> [What to produce]:
Copy all the data exactly, except the pictures.
[Start of Dataset section]
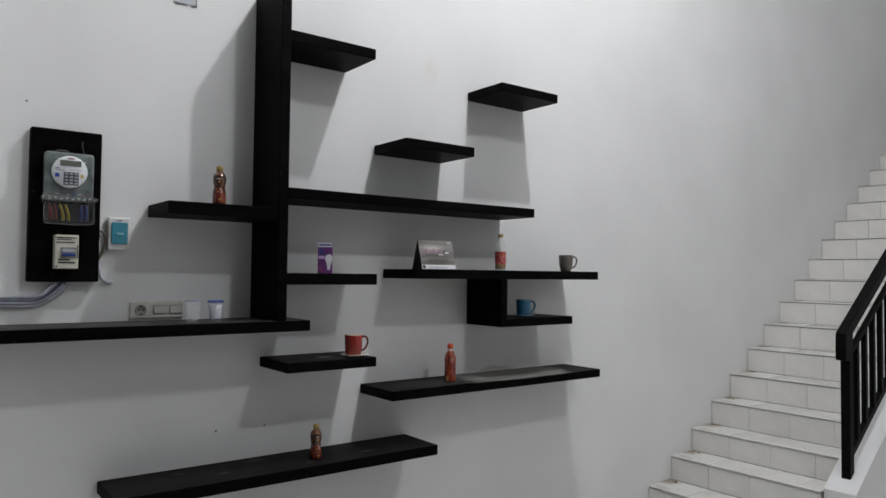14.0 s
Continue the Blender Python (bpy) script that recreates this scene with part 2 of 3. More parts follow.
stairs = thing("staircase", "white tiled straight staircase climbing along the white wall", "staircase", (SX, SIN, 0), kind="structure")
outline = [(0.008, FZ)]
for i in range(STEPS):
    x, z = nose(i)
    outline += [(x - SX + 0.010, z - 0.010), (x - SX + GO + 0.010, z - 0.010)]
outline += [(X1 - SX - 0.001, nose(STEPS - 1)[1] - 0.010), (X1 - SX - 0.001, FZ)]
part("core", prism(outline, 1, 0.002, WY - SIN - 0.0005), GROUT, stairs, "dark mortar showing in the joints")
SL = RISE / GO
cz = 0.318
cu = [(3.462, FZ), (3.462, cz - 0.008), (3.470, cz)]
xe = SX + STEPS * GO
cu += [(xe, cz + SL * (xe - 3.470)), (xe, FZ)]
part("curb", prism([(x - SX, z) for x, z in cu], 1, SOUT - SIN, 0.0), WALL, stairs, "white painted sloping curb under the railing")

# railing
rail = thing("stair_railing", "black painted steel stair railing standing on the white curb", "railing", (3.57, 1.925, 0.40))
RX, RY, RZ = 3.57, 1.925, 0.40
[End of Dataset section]
> [Task response]:
14.0 s
Continue the Blender Python (bpy) script that recreates this scene with part 2 of 3. More parts follow.
stairs = thing("staircase", "white tiled straight staircase climbing along the white wall", "staircase", (SX, SIN, 0), kind="structure")
outline = [(0.008, FZ)]
for i in range(STEPS):
    x, z = nose(i)
    outline += [(x - SX + 0.010, z - 0.010), (x - SX + GO + 0.010, z - 0.010)]
outline += [(X1 - SX - 0.001, nose(STEPS - 1)[1] - 0.010), (X1 - SX - 0.001, FZ)]
part("core", prism(outline, 1, 0.002, WY - SIN - 0.0005), GROUT, stairs, "dark mortar showing in the joints")
SL = RISE / GO
cz = 0.318
cu = [(3.462, FZ), (3.462, cz - 0.008), (3.470, cz)]
xe = SX + STEPS * GO
cu += [(xe, cz + SL * (xe - 3.470)), (xe, FZ)]
part("curb", prism([(x - SX, z) for x, z in cu], 1, SOUT - SIN, 0.0), WALL, stairs, "white painted sloping curb under the railing")

# railing
rail = thing("stair_railing", "black painted steel stair railing standing on the white curb", "railing", (3.57, 1.925, 0.40))
RX, RY, RZ = 3.57, 1.925, 0.40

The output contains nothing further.